↓↓↓

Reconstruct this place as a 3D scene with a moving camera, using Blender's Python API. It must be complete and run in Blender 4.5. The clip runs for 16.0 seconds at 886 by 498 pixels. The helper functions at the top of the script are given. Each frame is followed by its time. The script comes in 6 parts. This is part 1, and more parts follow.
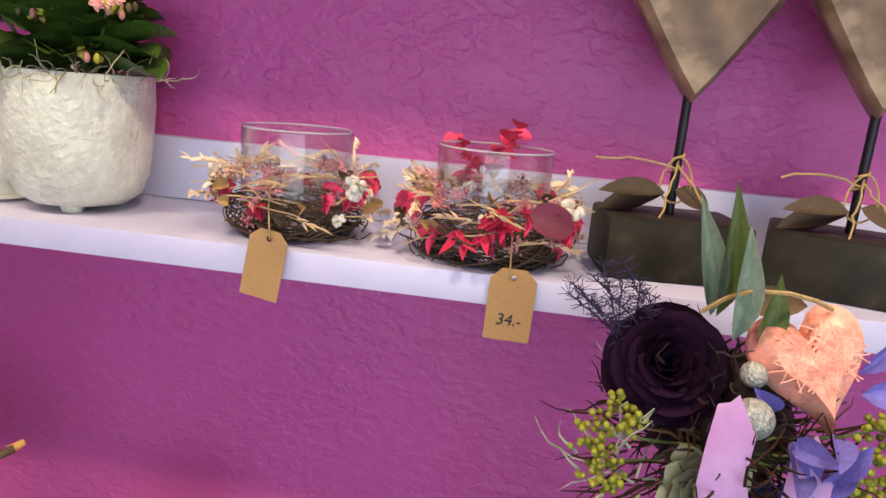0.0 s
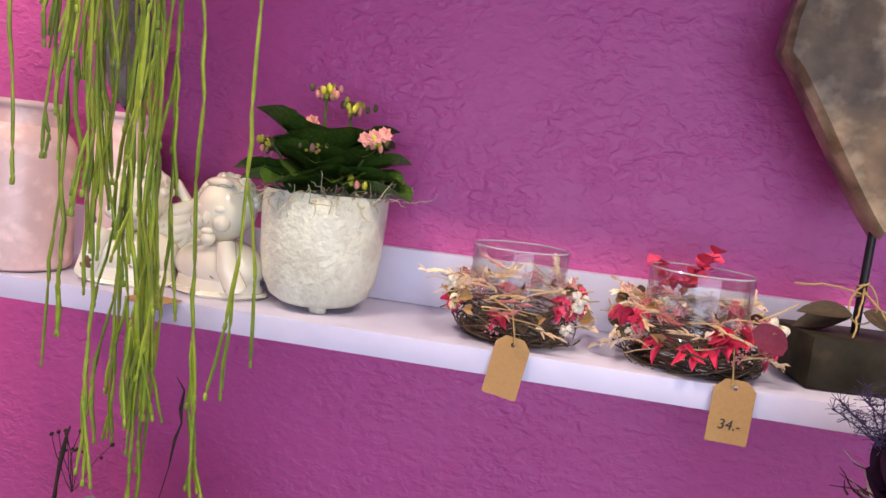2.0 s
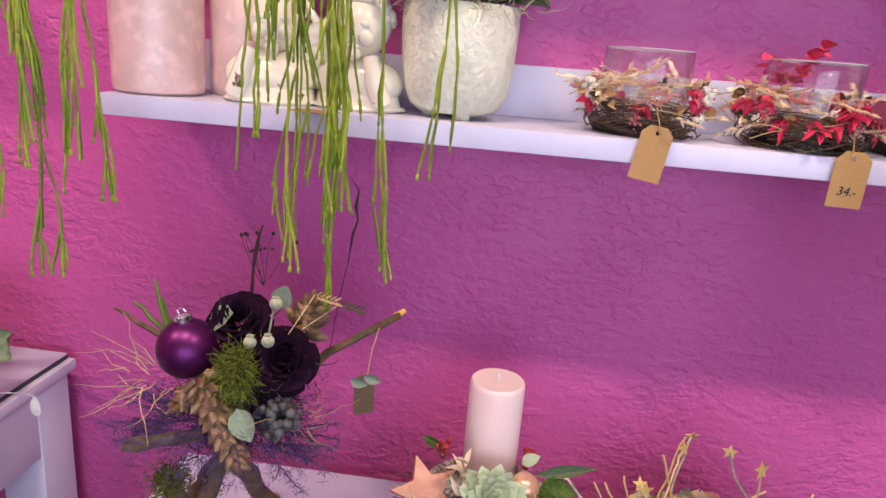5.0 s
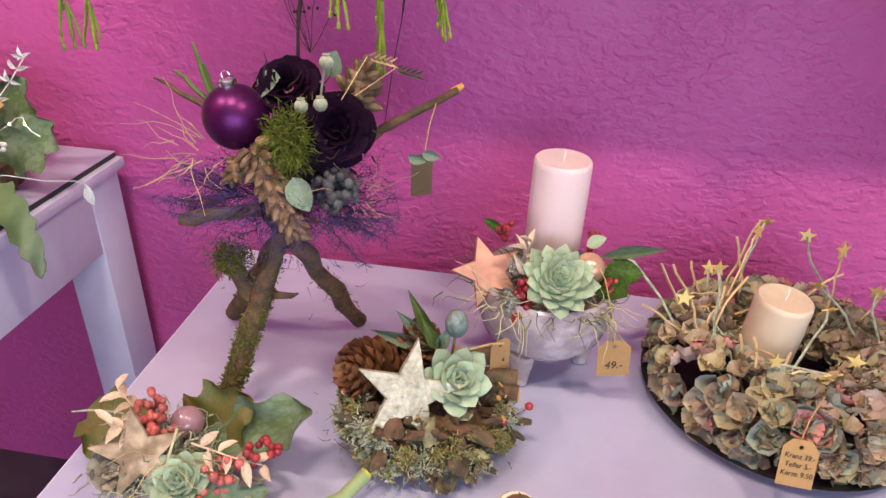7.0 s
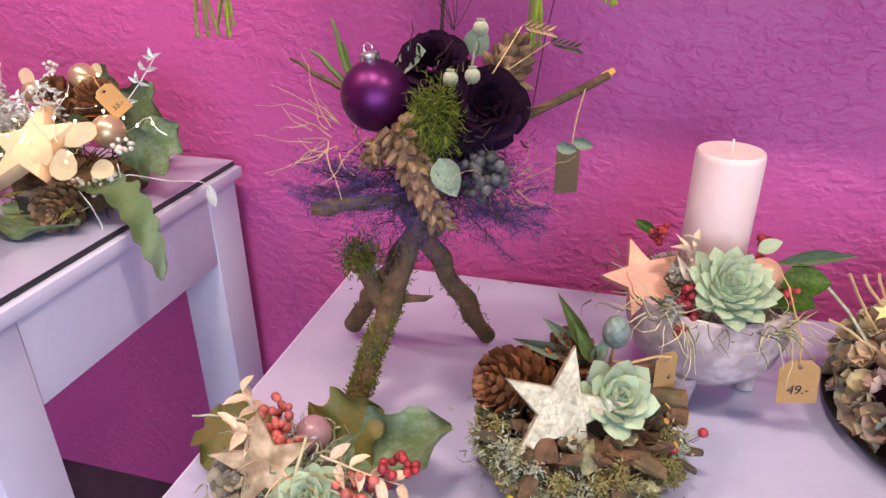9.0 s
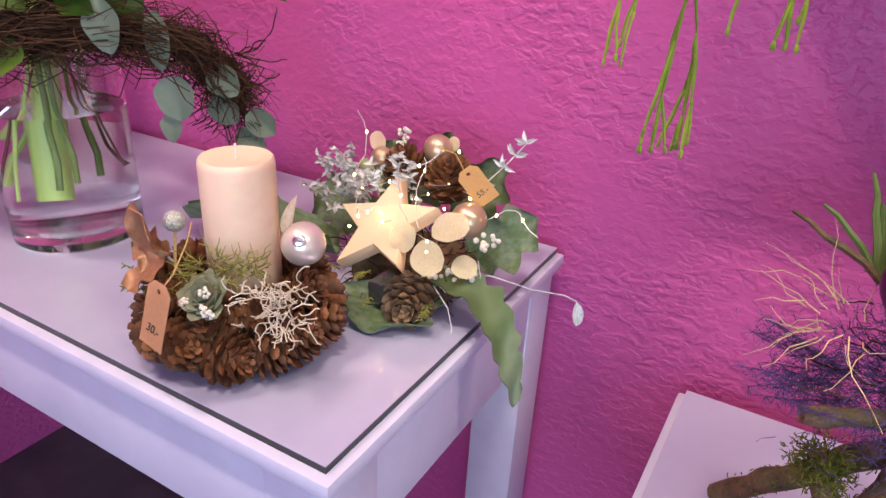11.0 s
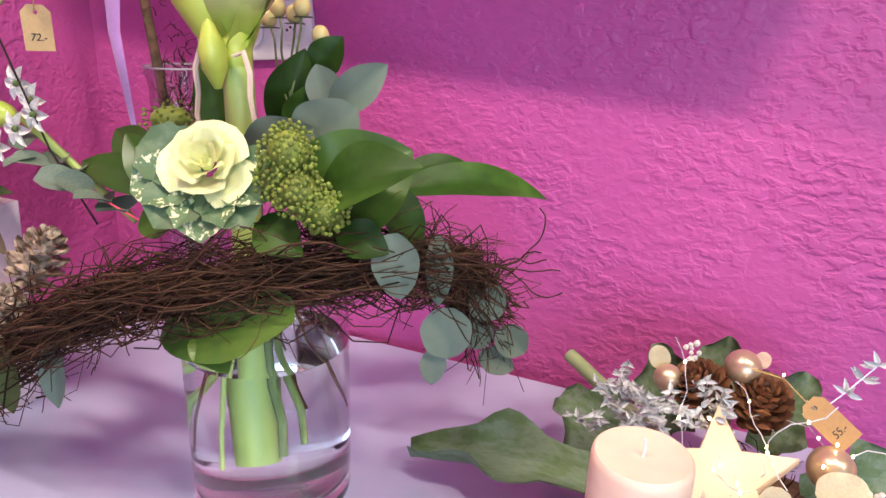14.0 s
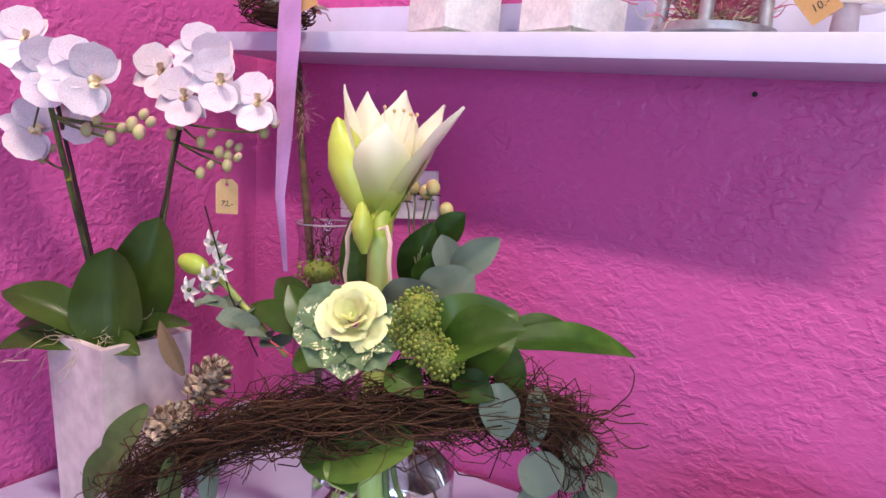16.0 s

↑↑↑

Task to complete: Exclude the pictures. Write out the remaining data exactly.

Solution:
Reconstruct this place as a 3D scene with a moving camera, using Blender's Python API. It must be complete and run in Blender 4.5. The clip runs for 16.0 seconds at 886 by 498 pixels. The helper functions at the top of the script are given. Each frame is followed by its time. The script comes in 6 parts. This is part 1, and more parts follow.
0.0 s
2.0 s
5.0 s
7.0 s
9.0 s
11.0 s
14.0 s
16.0 s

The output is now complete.